Итак, Сервантес первым актуализировал феномен воображаемого. В "эпоху технической воспроизводимости", начало которой ознаменовалось развитием книгопечатания, воображаемое начинает конкурировать с реальностью, вытеснять ее и замещать, причем это именно мужское воображаемое. Дон Кихот ощущает себя в этом мужском мире как рыба в воде, он столь же комичен, сколь и велик! Зато мадам Бовари теряется, путается, гибнет.

Социальное воображаемое воспроизводится в столицах. Отсюда страстное стремление Эммы Бовари в Париж, а наследующих ей трех чеховских сестер - "в Москву, в Москву!". В контексте Флобера, Чехова и авторов сериала "Отчаянные домохозяйки" пригород, провинция - это некая метафизическая территория, где воображаемое вступает в жесточайшую схватку с так называемой реальностью. Именно в этом смысле, а не в смысле тривиальных бытовых склок следует понимать реплику Мэри-Эллис: "Пригороды - это поле брани". И, повторюсь, закономерной жертвой мужского по происхождению воображаемого становится женщина.
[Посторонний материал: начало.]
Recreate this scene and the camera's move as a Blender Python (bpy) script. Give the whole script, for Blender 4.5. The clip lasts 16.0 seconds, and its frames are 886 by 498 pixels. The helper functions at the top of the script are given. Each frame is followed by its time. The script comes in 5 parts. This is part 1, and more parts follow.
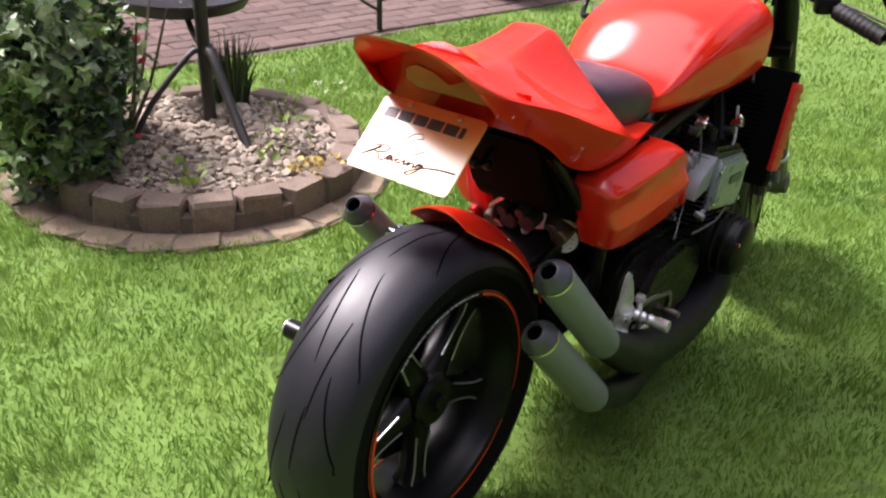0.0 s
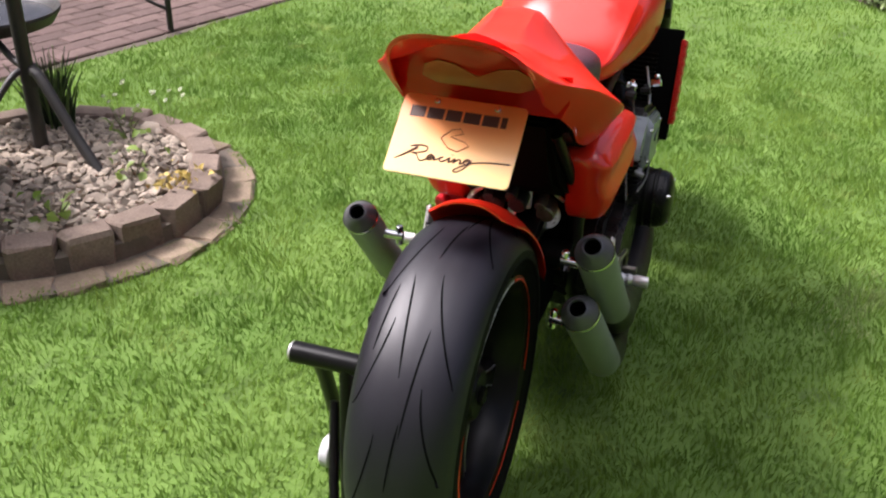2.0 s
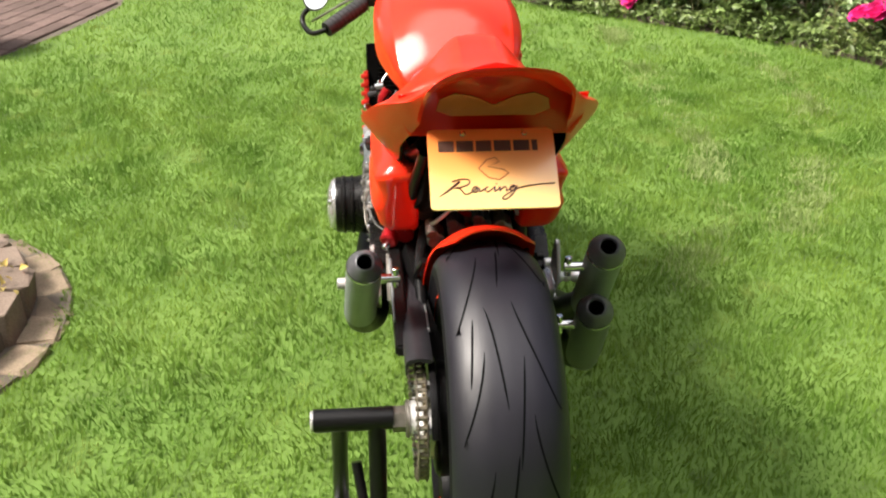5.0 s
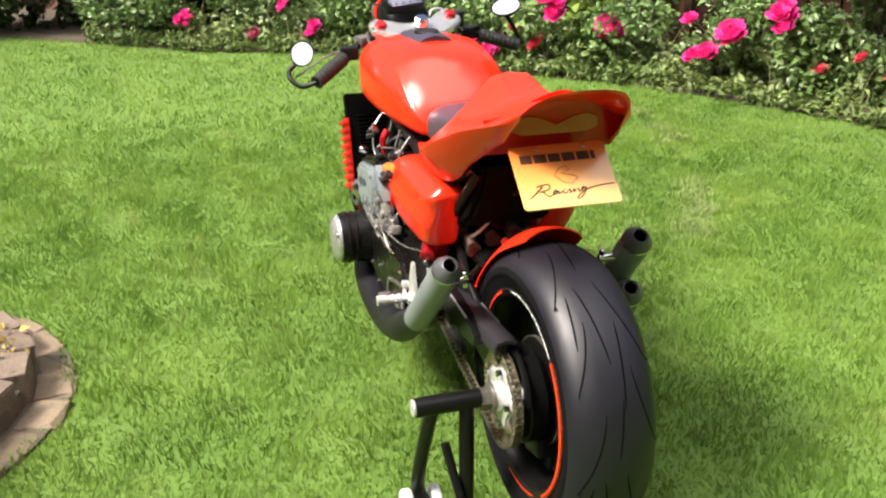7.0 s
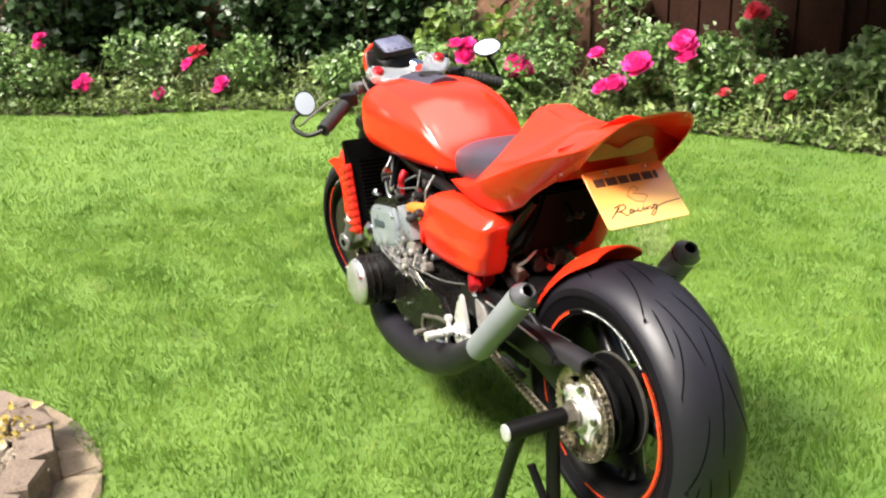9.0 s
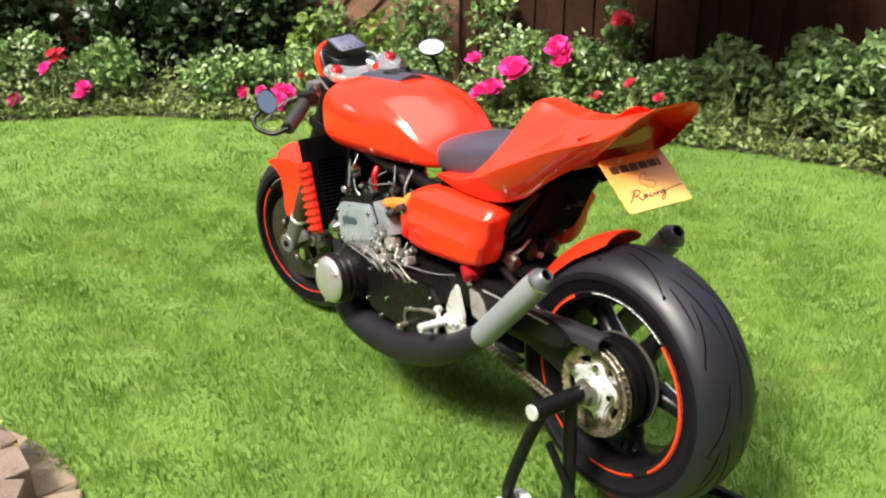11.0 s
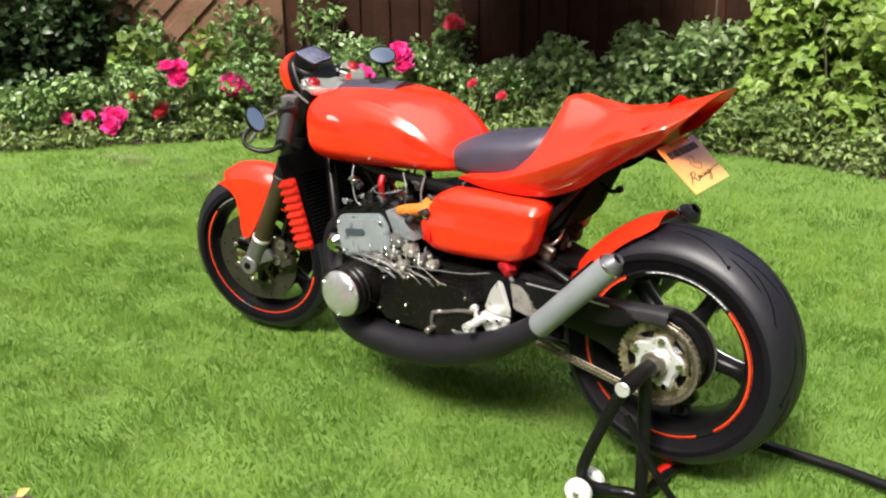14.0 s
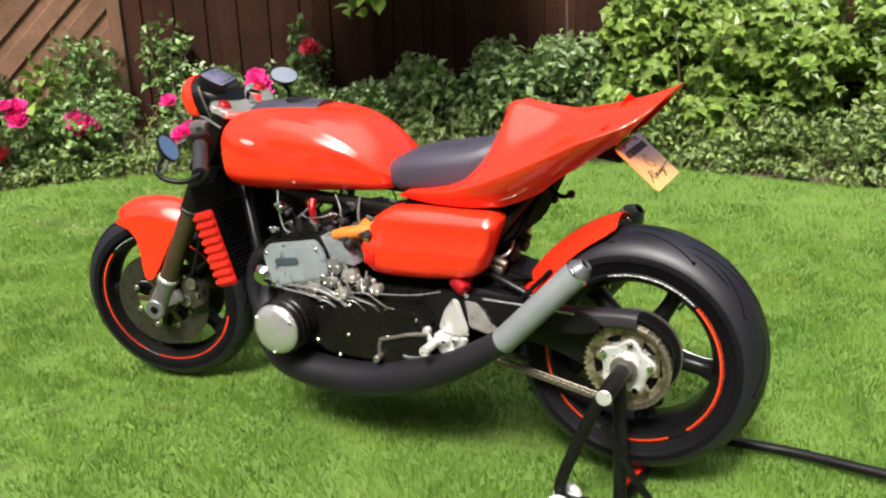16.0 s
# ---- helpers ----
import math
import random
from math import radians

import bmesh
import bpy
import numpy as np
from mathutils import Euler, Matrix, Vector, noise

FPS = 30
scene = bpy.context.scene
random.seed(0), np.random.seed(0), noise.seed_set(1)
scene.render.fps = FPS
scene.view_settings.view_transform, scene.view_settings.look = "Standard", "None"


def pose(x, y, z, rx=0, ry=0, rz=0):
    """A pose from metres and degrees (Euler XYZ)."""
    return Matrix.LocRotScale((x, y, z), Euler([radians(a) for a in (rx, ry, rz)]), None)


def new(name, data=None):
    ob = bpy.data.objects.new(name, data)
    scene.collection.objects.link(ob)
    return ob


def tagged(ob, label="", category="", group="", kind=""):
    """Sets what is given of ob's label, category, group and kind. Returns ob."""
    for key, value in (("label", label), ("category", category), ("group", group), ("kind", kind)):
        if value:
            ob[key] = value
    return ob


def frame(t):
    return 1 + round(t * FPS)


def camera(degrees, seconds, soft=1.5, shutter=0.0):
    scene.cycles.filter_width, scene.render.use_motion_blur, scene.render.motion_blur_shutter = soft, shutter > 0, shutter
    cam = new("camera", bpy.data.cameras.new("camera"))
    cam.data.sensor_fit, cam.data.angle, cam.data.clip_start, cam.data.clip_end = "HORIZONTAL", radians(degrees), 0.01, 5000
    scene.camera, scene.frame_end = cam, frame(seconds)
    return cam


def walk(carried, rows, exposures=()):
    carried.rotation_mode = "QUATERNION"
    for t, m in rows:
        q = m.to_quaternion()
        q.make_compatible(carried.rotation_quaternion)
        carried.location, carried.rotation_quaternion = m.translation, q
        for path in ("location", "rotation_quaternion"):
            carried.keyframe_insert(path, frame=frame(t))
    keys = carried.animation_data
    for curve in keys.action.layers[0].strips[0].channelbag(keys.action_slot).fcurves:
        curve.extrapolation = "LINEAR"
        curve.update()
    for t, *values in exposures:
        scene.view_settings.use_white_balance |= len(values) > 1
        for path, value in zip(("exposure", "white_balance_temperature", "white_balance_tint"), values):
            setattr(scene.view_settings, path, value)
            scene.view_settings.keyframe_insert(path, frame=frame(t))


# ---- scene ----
cam = camera(49.6, 16.0, soft=2.2)
METRES = 3.827
BASE = pose(-1.15, -0.8564, 1.4229, 2.342, -2.102, -53.751)  # world: rear wheel at the origin, the motorcycle points along x
ROWS = [
    (0.0, 0.0, 0.0, 0.0, 0.19, -30.24, -0.33),
    (0.5, -0.0221, 0.0045, -0.0028, -3.38, -30.36, -0.14),
    (1.0, -0.0551, 0.0155, -0.0032, -7.71, -30.57, 0.28),
    (1.5, -0.0844, 0.0224, -0.0033, -12.25, -31.01, -0.3),
    (2.0, -0.1259, 0.0276, 0.0019, -17.6, -31.27, -0.32),
    (2.5, -0.1595, 0.0309, 0.002, -21.07, -30.78, -0.95),
    (3.0, -0.1792, 0.0451, 0.0006, -24.55, -30.06, -1.12),
    (3.5, -0.2025, 0.0683, -0.001, -28.9, -30.23, -0.83),
    (4.0, -0.2213, 0.0827, -0.0008, -32.7, -30.27, -1.0),
    (4.5, -0.2446, 0.1002, 0.0027, -37.36, -30.23, -0.55),
    (5.0, -0.2692, 0.1112, 0.0038, -41.61, -29.6, -0.45),
    (7.5, -0.4482, 0.1647, 0.0163, -56.09, -24.9, -0.48),
    (8.0, -0.4609, 0.1883, 0.0132, -57.87, -24.02, 0.29),
    (8.5, -0.4777, 0.2163, 0.0131, -59.91, -23.33, 0.64),
    (9.0, -0.4972, 0.2389, 0.0133, -63.24, -22.97, 0.45),
    (11.5, -0.563, 0.3706, 0.0052, -77.02, -22.47, -2.18),
    (12.0, -0.5735, 0.4058, 0.0051, -80.86, -22.7, -1.96),
    (12.5, -0.5943, 0.4387, 0.0096, -83.94, -22.5, -0.88),
    (13.0, -0.6021, 0.4634, 0.006, -85.24, -22.09, -1.12),
    (13.5, -0.5981, 0.4945, 0.0037, -87.19, -21.61, -1.31),
    (14.0, -0.5949, 0.5287, 0.0006, -89.79, -21.3, -1.65),
    (14.5, -0.5959, 0.5604, -0.0007, -94.11, -21.38, -1.23),
    (15.0, -0.5964, 0.59, -0.0047, -96.66, -21.34, -1.05),
    (15.5, -0.5782, 0.6009, -0.0119, -98.4, -20.57, -0.78),
    (16.0, -0.5585, 0.6045, -0.0178, -100.86, -19.45, -0.65),
]
walk(cam, [(t, BASE @ pose(METRES * x, METRES * y, METRES * z, 90 + pitch, roll, yaw)) for t, x, y, z, yaw, pitch, roll in ROWS],
     [(0.0, 0.68, 6250, 25), (1.0, 0.49, 6250, 24), (2.5, 0.51, 6150, 20), (4.5, 0.74, 6500, 12), (5.0, 0.62, 6750, 12), (7.5, 0.72, 6750, 12), (9.0, 0.92, 6600, 11), (11.5, 0.63, 6700, 11), (13.5, 0.48, 6600, 11), (16.0, 0.40, 6500, 11)])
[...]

Что сразу же поражает в самоубийстве Мэри-Эллис? Оголтелая, неженская решительность, усугубленная еще и пластическим решением эпизода. Итак, не тяжелое мучительное отравление, как у Эммы, а внезапное, почти веселое переключение регистров: сразу после химчистки и супермаркета - сияющий револьвер, совершенно по-мужски приставленный на фронтальном крупном плане к виску.

Таким образом, самоубийство Мэри-Эллис подается как окультуренная трагедия. До этого мгновения, до начала сериала, героини жили в неинтересной реальности. Но Мэри-Эллис примерила на себя самоубийство, словно социокультурный феномен. В уютный пригород ворвался ветер перемен - начался стремительный перебор клишированных ситуаций. Теперь воображаемое полностью подавляет реальность. Четыре подружки начинают поиск причин самоубийства Мэри-Эллис. Мир моментально перекодировался. Теперь ключевым словом становится словечко "секрет". Четыре обаятельные земные женщины пытаются интерпретировать проблематику жизни и смерти, вины, греха и воздаяния, прибегая к неадекватной терминологии.

"Рекс, когда Мэри-Эллис покончила с собой, я поняла - у всех секреты! И я хочу, чтобы ты рассказал свой".
"Доверить вам секрет?"
"Видимо, этот секрет очень тебя греет!"
"Будьте уверены, ваших секретов никто не узнает".

Или даже так:

"Ты невероятно скрытный". - "Я - обычный".

Словно по моему заказу, канал "Культура" начинает показ качественной экранизации "Госпожи Бовари" с очень хорошей актрисой в заглавной роли.

Эмма: "Но у меня нет тайн, мадам!"
Маркиза: "Пока нет!"

Или вот такой, воистину блестящий, диалог Эммы с прискучившим ей мужем:

"Мне нужна страсть, Шарль!" - "Ты называешь страстью ссору в саду посреди ночи?!"

Так вот, четыре живые героини пытаются интерпретировать метафизическую драму (грех самоубийства), равно как и воспоследовавшие новые драмы, в привычной для них терминологии повседневной возни. В сущности, их цель - ее реабилитация. Подружки уверены, что существует некий фабульный секретик, который целиком и полностью оправдает Мэри-Эллис. Однако сама виновница, впустившая в их мирок воображаемое и обладающая теперь качественно иным знанием, саркастически комментирует: "Есть очень популярная книга, утверждающая, что каждый грешен..."

...Мои сумбурные промежуточные наблюдения имеют целью, конечно, не окончательный анализ с диагнозом. Они не претендуют даже на точность со строгостью. Растерявшаяся от бесконечных революций и реставраций Россия зачастую назначает на почетную роль "настоящего искусства" выспреннюю лабуду второй и даже третьей свежести. Зато по-настоящему высокую и по-настоящему современную культуру здесь с легкостью записывают в разряд "третьесортных западных сериалов", поделок. Это досадная и весьма опасная для духовного здоровья нации аберрация зрения. Таким вот образом у нас воспроизводится и канонизируется напыщенное провинциальное сознание.

Скорее всего, я еще вернусь к отчаянным домохозяйкам. Уверен, они способны на большее.